Restate each line of the listing exactly, without carrying over any pictures.
++++
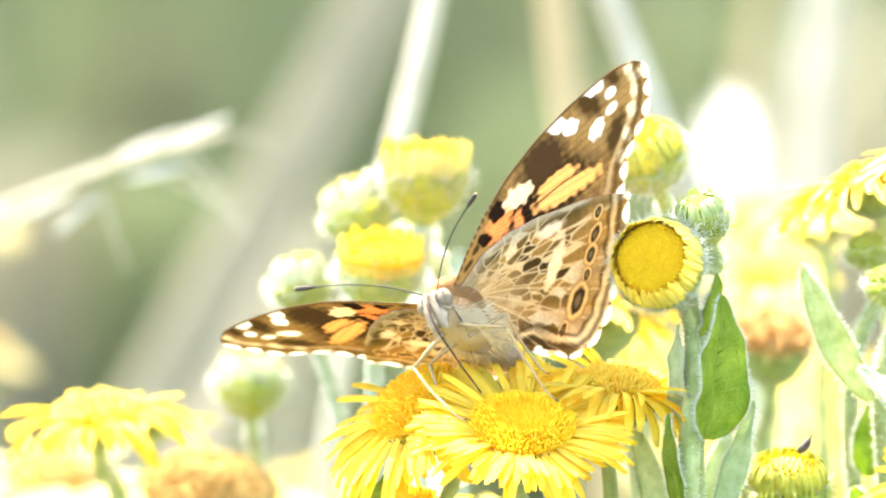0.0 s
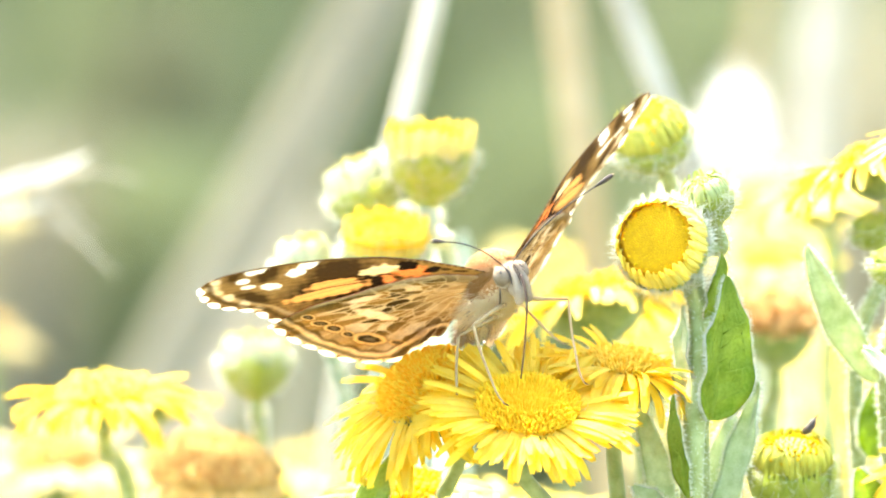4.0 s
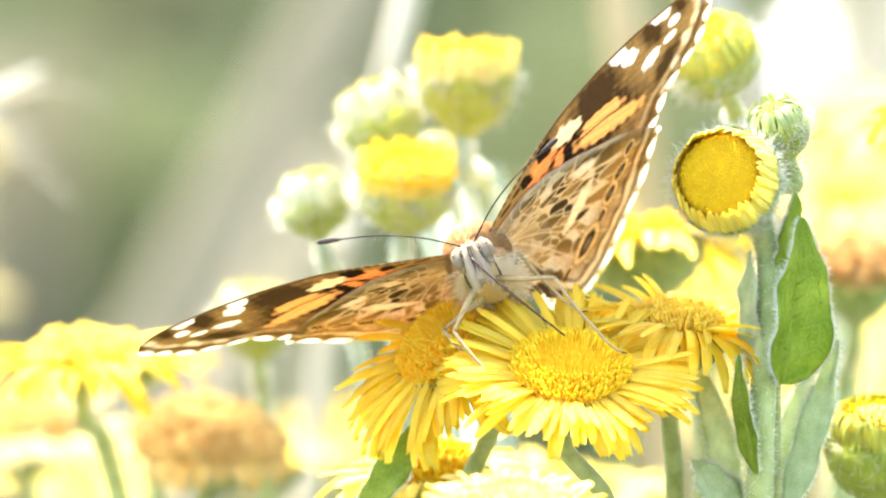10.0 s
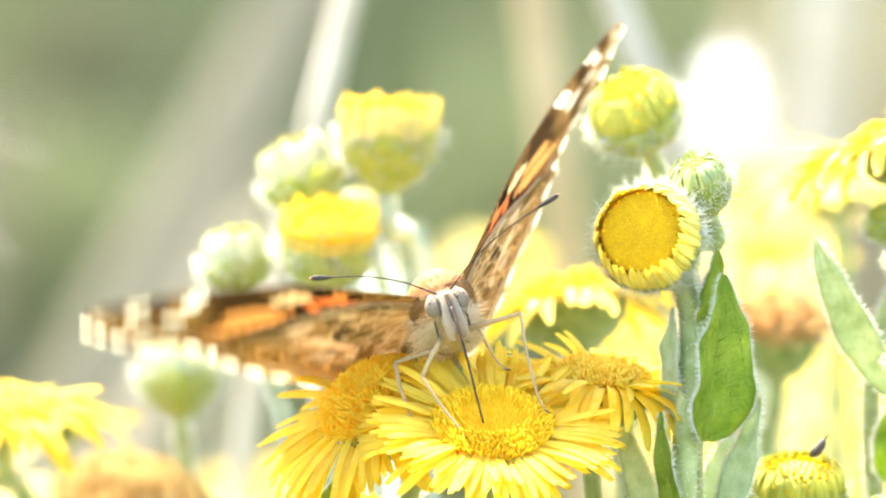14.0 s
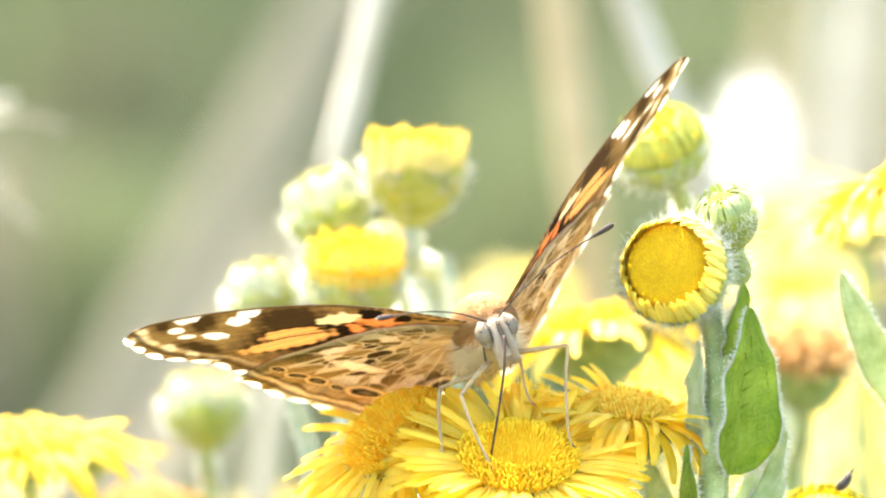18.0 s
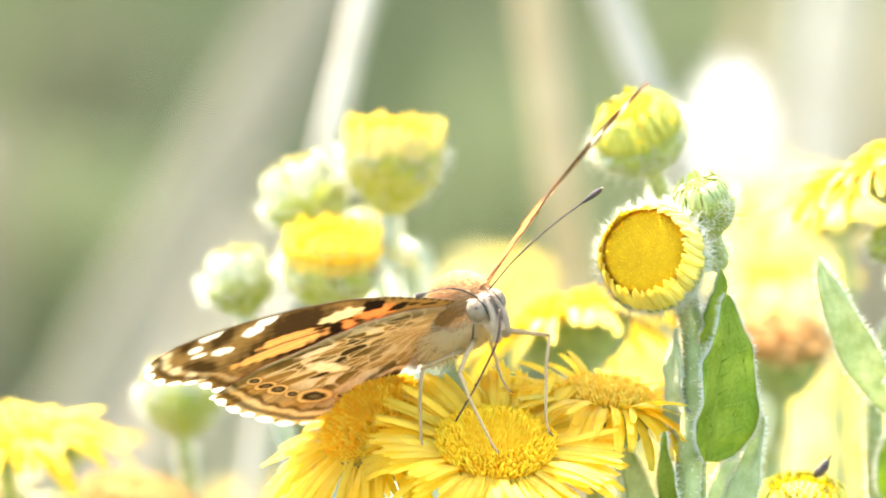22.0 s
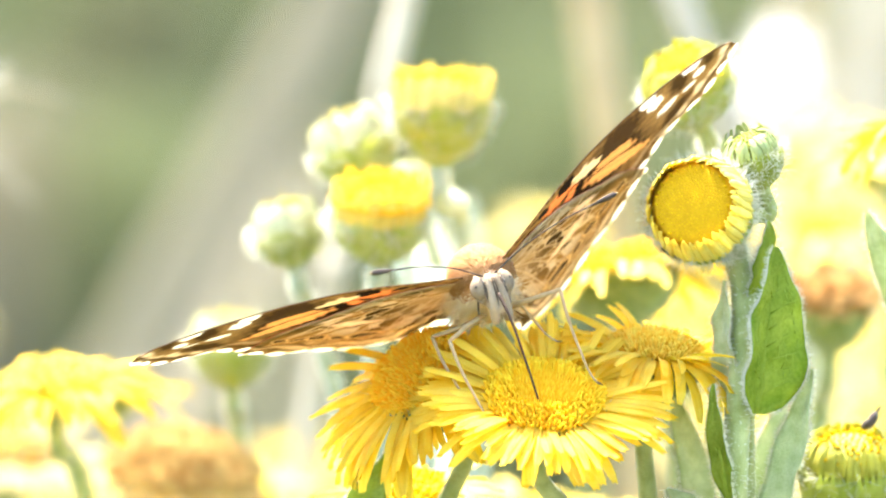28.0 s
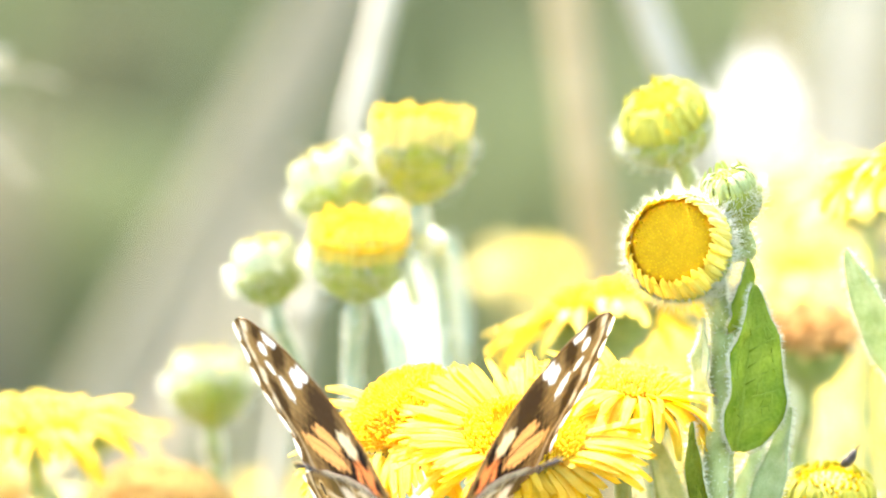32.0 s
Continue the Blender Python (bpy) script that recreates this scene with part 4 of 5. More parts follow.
++++
> _The result_
0.0 s
4.0 s
10.0 s
14.0 s
18.0 s
22.0 s
28.0 s
32.0 s
Continue the Blender Python (bpy) script that recreates this scene with part 4 of 5. More parts follow.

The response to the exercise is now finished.